When it is time for lunch, we all load up and head back to home base. Some of our friends needed to go back to their house across town for a change of clothes, but we took their little ones back with us because they were hungry. We will feed them just as if they were our kids and they will fit in as if they were always here. The babies fall asleep for quick naps together in one crib and the older kids excitedly talk about how high they jumped in the castle.

This holiday is just one of the great examples of why I love living in this community. I did not grow up here, but always visited because it is where my mother, father and generations before were raised. I will be honest and say that it did take some getting used to.  But eventually, that old feeling of “everyone knows my business” transformed into “everyone has my back.”

If your car breaks down on the side of the road in the college town I used to live in, you’d be weary to ask for help from a passing motorist. If it happens here, the first person to stop will likely be one of the farmers who drink coffee with your grandpa every morning. There’s one thing less to worry about, and the stress relievers just keep coming.
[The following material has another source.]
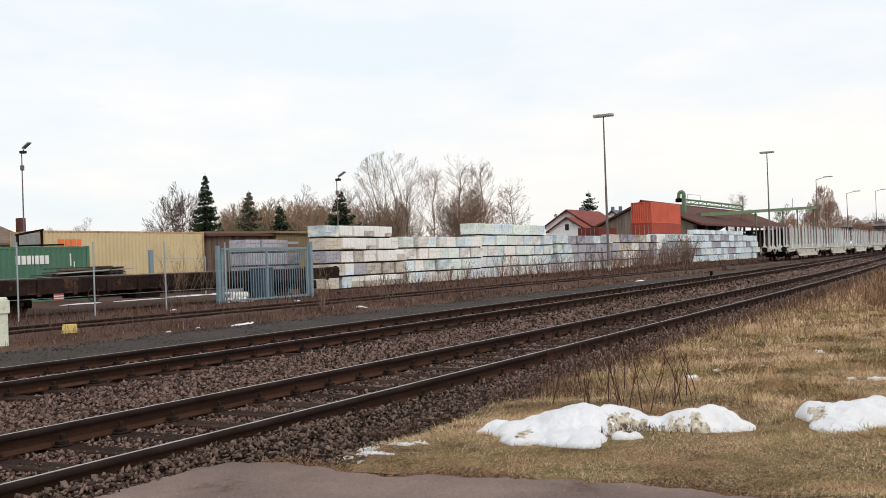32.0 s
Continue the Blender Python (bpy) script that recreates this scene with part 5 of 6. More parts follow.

Once, I left my phone at the pool, but it was waiting for me by the time I got home, because someone found it, recognized my little girl’s picture on the screen and dropped it off at the house. My husband’s billfold fell out of his truck at the grocery store. A man called him from the store to tell him before my husband even realized it was lost.

These little details and so many more are what make raising my kids here the easiest decision I have ever made. Where else you could feel as safe? Where else can you go where the whole village is on the same team in raising the children? It’s comfy, convenient and close and makes being a mother just that much easier! 

Thursday, July 7, 2011

My Fair Lady

Ever grown weary of beige? I did. About 9 years ago, I was tired of beige. Beige siding, beige carpet, beige furniture.  Beige defined the world of rentals and subdivisions. Miles and miles of beige vinyl siding with two car garages plopped down in a world of concrete with a cute name like Stoney Brook or Silver Lane. 

After five years of beige rentals, I knew I could not raise my children in a home devoid of personality and charm. I could not commit to another lease agreement in a world where my home was only distinguishable from the surrounding fleet by the number outside the door.

Instead, I envisioned a future where my children could claim a yard, a house and a whole town as their home and it mean more than just an address. I wanted to find that house that my children would identify with happiness, safety, comfort and uniqueness in town where they could be “from.” 

My Fair Lady
On a fall day in 2002, my husband and I trotted across the yard of a home for sale in my home town of Tarkio. The leaves had turned gorgeous shades of yellow and orange and were ankle deep in the yard of this house that had been on the market for over a year. Matt hoisted me up on his shoulders so I could peak in the window of this 100 year old Victorian. Original woodwork, high ceilings and a turret…this was no beige.

In December of 2002, we made this house our home for a mortgage payment hundreds of dollars less than our rent in Kansas City. In the years that followed, we added gutters, storm windows, paint, gardens and a drive way. We added a baby boy in 2003, a little girl in 2007 and filled the last bedroom in 2010 with another sweet little boy. Over time, we have stained the carpet, put dents in the walls and had to break down the bathroom door after my son locked himself in.  We’ve  laughed in times of joy and cried in sorrow with our neighbors. 
                                                            
Best part of this home is not just its charm, its uniqueness and its history. Best part of this home is that everyone knows that’s where the Schlueters live. That’s Aaron’s house. That’s Josh’s baby swing. Look, Lizzie left her bike in the driveway. Matt must be home early tonight. His pickup is in the driveway. Call Ann. She left the van lights on again.

What we are lacking in concrete and beige, we make up for in identity. That’s Ann’s house. That’s my home. Friends, that’s where WE are from.
                                                                    
No offense intended to those beige loving folks...there's enough love for us all!